On May 23, Russian missiles targeted the Factor Druk printing plant, one of the largest such plants in Europe and a crucial printer for the Ukrainian publishing industry. The attack killed seven employees at the plant and rendered one shop of the factory inoperable, with heavy damage throughout the building, forcing the plant to suspend operations. The fallout from the attack, some six weeks later, includes a delay in shipping books and an unexpected rise in prices in Ukraine.

Factor Druk's losses, including destroyed and damaged equipment, are estimated to exceed $8.5 million USD, with approximately 100,000 books also destroyed. Tetiana Hryniuk, CEO of Factor Druk, told Ukrainian publishing news service Chytomo that the company is seeking help from foreign donors and searching for used equipment while placing orders with equipment manufacturers. She estimated that even at an expedited pace, it may take as many as six months to restore full operations.

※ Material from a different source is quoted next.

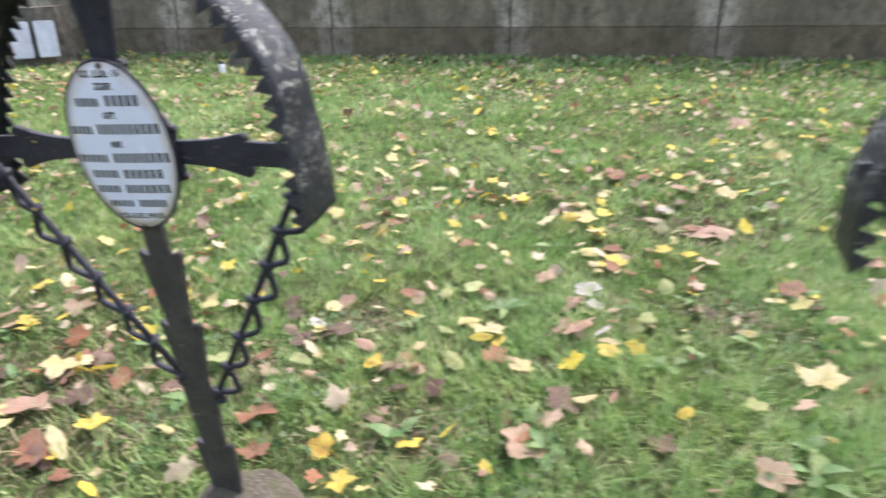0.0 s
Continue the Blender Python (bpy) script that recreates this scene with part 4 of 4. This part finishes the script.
def grass():
    rng = np.random.default_rng(9)
    chunks_v, chunks_f, base = [], [], 0
    # the turf thins with distance, and its blades are drawn broader there
    zones = ((-3.4, 1.4, 0.6, 3.2, 14000, 0.0019, 3), (-6.5, 2.6, 3.2, 5.6, 7000, 0.0031, 2), (-6.5, -3.4, 0.6, 3.2, 4000, 0.0034, 2),
             (-13.0, 3.0, 5.6, 10.0, 3000, 0.0052, 2), (-17.0, -13.0, 3.0, 8.0, 1500, 0.0055, 2), (-13.0, -6.5, 1.6, 5.6, 2200, 0.0055, 2), (-6.0, 5.0, -4.0, 0.6, 2300, 0.0048, 2), (1.4, 5.0, 0.6, 3.2, 3000, 0.0042, 2), (2.6, 5.0, 3.2, 5.6, 2400, 0.0045, 2), (3.0, 5.0, 5.6, 10.0, 1800, 0.005, 2))
    for x0, x1, y0, y1, density, width, segs in zones:
        n = int((x1 - x0) * (y1 - y0) * density)
        # blades grow in small tufts, fanning out from a common root and combed over one way
        many = max(1, n // 13)
        tx, ty = rng.uniform(x0, x1, many), rng.uniform(y0, y1, many)
        comb = 2.2 * np.sin(tx * 2.1 + 1.3 * np.sin(ty * 1.7)) + 1.9 * np.sin(ty * 2.6 + np.sin(tx * 3.3)) + rng.normal(0, 0.7, many)
        tall = np.clip(rng.gamma(7, 1 / 7, many), 0.45, 1.9)
        owner = rng.integers(0, many, n)
        fan = rng.uniform(0, 2 * np.pi, n)
        reach = np.abs(rng.normal(0, 0.013, n))
        x, y = tx[owner] + reach * np.cos(fan), ty[owner] + reach * np.sin(fan)
        patch = np.sin(x * 3.1 + 1.7 * np.sin(y * 2.3)) * np.sin(y * 2.7 + 1.3 * np.sin(x * 1.9)) + 0.5 * np.sin(x * 9 + y * 7) * np.sin(y * 11 - x * 5)
        keep = (y < WALL_Y + WALL_SLOPE * x - 0.06) & ((x > -3.2 - 2.3 * y) | (y < 0.6)) & (rng.random(n) < 0.78 + 0.22 * patch)
        for cx, cy, r in BARE:
            worn = np.exp(-(((x - cx) / r) ** 2 + ((y - cy) / (0.7 * r)) ** 2))
            keep &= rng.random(n) > 0.9 * worn
        x, y, patch, owner, fan = x[keep], y[keep], patch[keep], owner[keep], fan[keep]
        n = len(x)
        z = np.array([lie(a, b) for a, b in zip(x, y)])
        length = rng.gamma(8, 0.0056, n) * tall[owner] * (0.92 + 0.2 * patch) + 0.012
        ax, ay = np.cos(fan) + 0.8 * np.cos(comb[owner]), np.sin(fan) + 0.8 * np.sin(comb[owner])
        heading = np.arctan2(ay, ax) + rng.normal(0, 0.35, n)
        lean = np.clip(rng.normal(0.78, 0.36, n), 0.1, 1.5)
        dx, dy = np.cos(heading), np.sin(heading)
        sx, sy = -dy, dx
        w = width * rng.uniform(0.6, 1.3, n)
        rows = []
        for k in range(segs + 1):
            f = k / segs
            out = length * np.sin(lean) * f ** 1.5
            up = length * (np.cos(lean) * f + 0.25 * np.sin(lean) * f * (1 - f))
            half = w * (1 - 0.75 * f) if k < segs else 0 * w
            px, py, pz = x + dx * out, y + dy * out, z + up - 0.004
            if k < segs:
                rows += [np.stack([px - sx * half, py - sy * half, pz], 1), np.stack([px + sx * half, py + sy * half, pz], 1)]
            else:
                rows.append(np.stack([px, py, pz], 1))
        per = len(rows)
        v = np.stack(rows, 1).reshape(-1, 3)
        start = base + per * np.arange(n)[:, None]
        tri = []
        for k in range(segs - 1):
            tri += [(2 * k, 2 * k + 1, 2 * k + 3), (2 * k, 2 * k + 3, 2 * k + 2)]
        tri.append((2 * segs - 2, 2 * segs - 1, 2 * segs))
        f = (start[:, :, None] + np.array(tri)[None]).reshape(-1, 3)
        chunks_v.append(v)
        chunks_f.append(f)
        base += len(v)
    v, f = np.concatenate(chunks_v), np.concatenate(chunks_f)
    me = bpy.data.meshes.new("grass")
    me.vertices.add(len(v))
    me.vertices.foreach_set("co", v.ravel())
    me.loops.add(f.size)
    me.loops.foreach_set("vertex_index", f.ravel().astype(np.int32))
    me.polygons.add(len(f))
    me.polygons.foreach_set("loop_start", np.arange(0, f.size, 3, dtype=np.int32))
    me.update(calc_edges=True)
    me.materials.append(GRASS)
    tagged(new("grass", me), "short uneven green lawn grass with dry straw blades", "grass", kind="stuff")


def weeds():
    """Low round-leaved weeds in the turf."""
    rnd = random.Random(77)
    verts, faces = [], []
    centres = [(0.02, 2.35), (0.2, 2.1), (-0.35, 1.6), (-0.55, 1.5), (-2.3, 1.15), (-1.9, 1.05), (-2.9, 3.0), (-1.2, 1.2), (0.4, 1.6), (-1.4, 1.5)]
    for _ in range(40):
        centres.append((rnd.uniform(-4, 1.5), rnd.uniform(1.0, 5)))
    for cx, cy in centres:
        for _ in range(rnd.randrange(12, 30)):
            x, y = rnd.gauss(cx, 0.07), rnd.gauss(cy, 0.07)
            r = rnd.uniform(0.006, 0.014)
            m = pose(x, y, lie(x, y) + rnd.uniform(0.015, 0.045), rnd.gauss(0, 25), rnd.gauss(0, 25), rnd.uniform(0, 360))
            base = len(verts)
            verts.append(tuple(m @ Vector((0, 0, -0.15 * r))))
            for k in range(8):
                t = 2 * math.pi * k / 8
                rr = r * (1 + 0.15 * math.cos(3 * t))
                verts.append(tuple(m @ Vector((rr * math.cos(t), rr * math.sin(t), 0.1 * r * math.cos(2 * t)))))
            faces += [(base, base + 1 + k, base + 1 + (k + 1) % 8) for k in range(8)]
    ob = sheet("low_weeds", verts, faces, WEED, True)
    tagged(ob, "dark green round-leaved weeds growing through the lawn", "weeds", kind="stuff")


def broad_weeds():
    """Rosettes of plantain and dandelion leaves lying in the turf."""
    rnd = random.Random(91)
    verts, faces = [], []
    centres = [(0.03, 2.0), (0.12, 2.12), (-0.28, 1.62), (-0.6, 1.42), (-1.85, 1.2), (-2.15, 1.35), (-1.62, 1.52), (-1.25, 1.32), (-2.35, 1.75), (0.28, 2.3), (-0.95, 1.45), (0.3, 3.6), (-2.6, 2.6)]
    for _ in range(34):
        centres.append((rnd.uniform(-3.2, 1.2), rnd.uniform(1.0, 4.2)))
    for cx, cy in centres:
        turn = rnd.uniform(0, 360)
        count = rnd.randrange(3, 7)
        for k in range(count):
            size, slim = rnd.uniform(0.028, 0.058), rnd.uniform(0.26, 0.44)
            rise = rnd.uniform(-38, -12)
            m = pose(cx + rnd.gauss(0, 0.012), cy + rnd.gauss(0, 0.012), lie(cx, cy) + rnd.uniform(0.012, 0.03), 0, 0, turn + 360 * k / count + rnd.uniform(-25, 25)) @ pose(0, 0, 0, 0, rise, rnd.uniform(-6, 6))
            base = len(verts)
            for i in range(7):
                f = i / 6
                w = slim * size * math.sin(math.pi * min(1, 0.1 + f) ** 0.9) ** 0.8 if i < 6 else 0.0
                drop = -0.5 * size * f * f
                for side in (-1, 0, 1):
                    verts.append(tuple(m @ Vector((size * 1.6 * f, side * w * (1 + 0.12 * math.sin(9 * f + k)), drop + 0.12 * size * abs(side) * math.sin(math.pi * f)))))
            for i in range(6):
                for j in range(2):
                    a = base + 3 * i + j
                    faces.append((a, a + 3, a + 4, a + 1))
    ob = sheet("broad_weeds", verts, faces, BROADLEAF, True)
    tagged(ob, "broad green plantain and dandelion leaves lying in the lawn", "weeds", kind="stuff")


def straw():
    """Dead stalks and crumbs of brown leaf lying on the soil."""
    rnd = random.Random(63)
    verts, faces = [], []
    for k in range(5200):
        if k % 4:
            cx, cy, r = rnd.choice(BARE)
            x, y = rnd.gauss(cx, r * 0.7), rnd.gauss(cy, r * 0.55)
        else:
            x, y = rnd.uniform(-3.2, 1.3), rnd.uniform(0.7, 4.2)
        z = lie(x, y) + rnd.uniform(0.001, 0.03 if k % 4 == 0 else 0.012)
        a = rnd.uniform(0, 6.283)
        crumb = rnd.random() < 0.35
        length = rnd.uniform(0.006, 0.016) if crumb else rnd.uniform(0.02, 0.075)
        w = rnd.uniform(0.003, 0.007) if crumb else rnd.uniform(0.0008, 0.0018)
        dx, dy = math.cos(a), math.sin(a)
        tilt = rnd.gauss(0, 0.2)
        base = len(verts)
        for f in (0.0, 0.5, 1.0):
            bend = 0.1 * length * math.sin(math.pi * f)
            px, py, pz = x + dx * length * f - dy * bend, y + dy * length * f + dx * bend, z + abs(tilt) * length * f + bend * 0.6
            verts += [(px + dy * w, py - dx * w, pz), (px - dy * w, py + dx * w, pz + w * 0.5)]
        faces += [(base, base + 2, base + 3, base + 1), (base + 2, base + 4, base + 5, base + 3)]
    ob = sheet("dead_straw", verts, faces, STRAW, True)
    tagged(ob, "dead straw stalks and brown leaf crumbs on the soil", "straw", kind="stuff")


weeds()
grass()
broad_weeds()
straw()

That the printer has continued to operate throughout the war may come as a surprise. Russian attacks on Kharkiv, the printing center of Ukraine and home to many publishing houses, in the early months of the war saw damage to the House of Printing and the logistics center of the Ranok publishing house. Printers, including Unisoft and Hurov and Co., were also targeted and damaged. In all, Russian attacks have damaged the offices and warehouses of some 20 Ukrainian publishing houses.

The challenge posed by any slowdown at Factor Druk to the Ukrainian publishing industry cannot be overstated: it produced approximately 10 million books annually—a third of all books printed in Ukraine—and was a primary supplier for several leading Ukrainian publishing houses. The educational sector has been especially impacted, as the printer was responsible for producing 40% of the country’s school textbooks.

Oleksandr Popovych, director of Unisoft, described the impact of the attack "significant and very personal" for his team. "We're all grieving because many Factor Druk employees had family ties to our factory workers," Popvych said.

The human toll of the attack is particularly devastating for an industry already facing shortages of skilled professionals. "The loss of human life is the most devastating aspect of this tragedy,” Viktor Kruglov, director of Ranok publishing house, said. “While equipment can be replaced, the people who lost their lives in the strike are irreplaceable."

Kruglov predicted that ongoing Russian attacks will only contribute to further production delays. Ranok lost some $200,000 worth of inventory in the attack; Vivat, a publishing house owned by the same conglomerate as Factor Druk, lost some 83,000 printed books.

Help for the Ukrainian publishing industry has been coming from all corners of the globe, particularly the United States, where the U.S. Agency for International Development (USAID) plans to allocate funds for printing textbooks. Billionaire Howard G. Buffett, a vocal supporter of Ukraine, announced plans to donate to the factory’s recovery, while the George Soros–backed International Renaissance Foundation supported the factory with a grant following the attack.

The Ukrainian publishing industry has been on frontlines of both the physical and cultural war with Russia. Russia has spent decades working to undermine the use of the Ukrainian language and the publishing industry that supported it. Accordingly, the government of Ukraine has also gone to lengths to ensure that it remains intact throughout the war and has recently passed several measures to support it.

Among the efforts are a law, passed last month, that offers rent subsidies for bookstores and issues book certificates to 18-year-olds. Book certificates, which are valued at 908 Ukrainian hryvnia ($22.50), can be used top purchase books in a manner similar to other culture voucher programs in France, Germany, and Spain. “We will not only support the publishing industry, but also popularize Ukrainian books," said MP Yevhenia Kravchuk, one of the legislators responsible for the law.